Effect of Induced Osmotic Suction on Swell and Hydraulic Conductivity of an Expansive Soil

Abstract

Compacted expansive soils are widely used as engineered barriers in waste contaminant applications like landfills, brine ponds, and nuclear waste disposal sites. These liners are designed for very low hydraulic conductivity (<1 × 10−7 cm/s). Percolation of chemical waste or leachate results in physicochemical changes in compacted expansive soils which increases the hydraulic conductivity. This paper brings out the changes in swelling behavior and hydraulic conductivity of compacted expansive soil induced with osmotic gradients using NaCl and CaCl2 solutions.

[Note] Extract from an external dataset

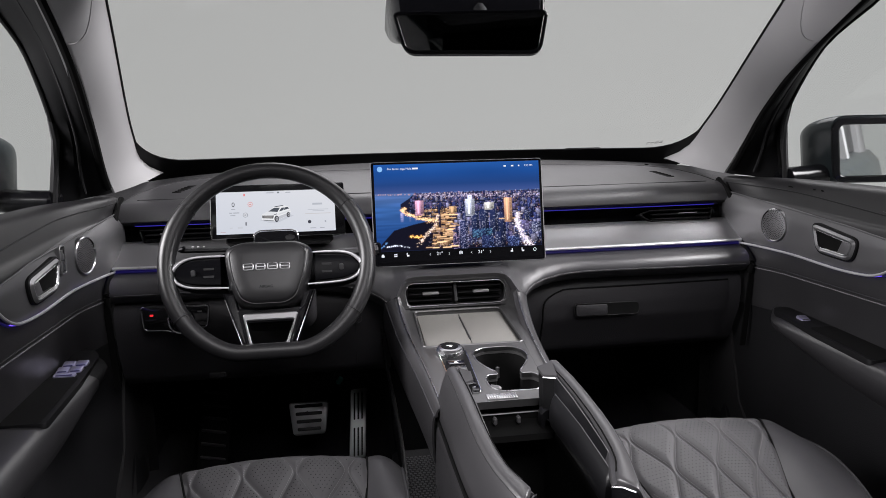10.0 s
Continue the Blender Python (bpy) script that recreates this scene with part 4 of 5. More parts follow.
def centre_screen():
    t = thing("centre_display", (0.018, 0.0, 0.58), "wide centre touchscreen showing a city at night", "touchscreen")
    sa = radians(9.6)
    pl = Plane((0.018, -0.018, 0.688), (1, 0, 0), (0, math.sin(sa), math.cos(sa)))
    out = rr(0.358, 0.212, 0.005, 4)
    part("casing", slab(pl, out, -0.016, 0.0, 0.0015), KEYPAD, t, "slim black casing")
    part("edge", hoop(pl, rr(0.3605, 0.2145, 0.006, 4), rr(0.3575, 0.2115, 0.005, 4), -0.010, 0.0012, 0.0006), TRIM, t, "thin metallic edge")
    part("stand", block((0.018, 0.045, 0.66), (0.16, 0.09, 0.10), 0.01), PLASTIC, t)
    L, Rr, B, T = -0.1735, 0.1735, -0.0985, 0.1020
    lit_grid("picture", pl, city_picture(372, 188), (L, -0.0762, Rr, T), 0.0004, SCREEN_GLOW, t, "night view of a waterfront city with lit towers")
    part("home_bar", slab(pl, R4(L, B, Rr - L, -0.0762 - B), 0.0002, 0.0004), KEYPAD, t, "black bar below the picture")
    W1 = glow("display_white", (0.9, 0.93, 1.0), 0.9)
    # status row, home row
    part("status_dot", slab(pl, [(0.0055 * math.cos(a * math.tau / 20) - 0.161, 0.0055 * math.sin(a * math.tau / 20) + 0.0925) for a in range(20)], 0.0006, 0.0010), glow("display_blue", (0.25, 0.55, 1.0), 0.9), t)
    writing("greeting", "Por favor, diga Hola", 0.0062, pl, -0.121, 0.0925, 0.0008, W1, t)
    part("text_bar", slab(pl, R4(-0.0945, 0.0908, 0.012, 0.0034), 0.0006, 0.0010), W1, t)
    writing("clock", "7:13 PM", 0.0054, pl, 0.151, 0.0925, 0.0008, W1, t)
    for u, w in ((0.098, 0.005), (0.114, 0.005), (0.129, 0.003)):
        part("status_bar", slab(pl, R4(u, 0.0910, w, 0.003), 0.0006, 0.0010), W1, t)
    hz2 = -0.0845
    part("home_icon", slab(pl, [(-0.165, hz2 - 0.003), (-0.159, hz2 - 0.003), (-0.159, hz2 + 0.001), (-0.162, hz2 + 0.004), (-0.165, hz2 + 0.001)], 0.0014, 0.0016), W1, t)
    bm = bmesh.new()
    for i in range(2):
        for j in range(2):
            slab(pl, R4(-0.139 + 0.0035 * i, hz2 - 0.003 + 0.0035 * j, 0.0027, 0.0027), 0.0014, 0.0016, bm=bm)
    part("menu_icon", bm, W1, t)
    for u, m in ((-0.111, 1), (0.107, -1), (0.131, 1)):
        bm = bmesh.new()
        slab(pl, R4(u - 0.001 - 0.0015 * m, hz2, 0.0018, 0.0045), 0.0014, 0.0016, bm=bm)
        slab(pl, R4(u - 0.002, hz2 - 0.003, 0.005, 0.0032), 0.0014, 0.0016, bm=bm)
        part("seat_icon", bm, W1, t)
    circ = [(0.0035 * math.cos(a * math.tau / 16) + 0.157, 0.0035 * math.sin(a * math.tau / 16) + hz2) for a in range(16)]
    part("round_icon", hoop(pl, circ, inset(circ, 0.0011), 0.0014, 0.0016), W1, t)
    bm = bmesh.new()
    for a in range(3):
        slab(pl, R4(-0.004 + 0.0024 * a, hz2 - 0.003 + 0.001 * (a % 2), 0.0018, 0.006), 0.0014, 0.0016, bm=bm)
    part("fan_icon", bm, W1, t)
    for u in (-0.045, 0.042):
        writing("temperature", "21°", 0.0095, pl, u, hz2, 0.0015, W1, t)
        for du, s in ((-0.020, "‹"), (0.020, "›")):
            writing("arrow", s, 0.010, pl, u + du, hz2, 0.0015, W1, t)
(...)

Multiple identical soil specimens placed in oedometer assemblies were inundated with distilled water, 0.4 and 4 M NaCl (monovalent cations), and 0.4 and 4 M CaCl2 (divalent cations) salt solutions and allowed to swell under a surcharge pressure of 12.5 kPa. Void ratio–water content plots were also traced during swelling process. Falling head permeability tests were conducted on swollen soil specimens in rigid wall oedometer permeameters under a hydraulic gradient (i) of 20. The experimental results showed that the swell potentials reduced and hydraulic conductivity increased with the increase in induced osmotic suction.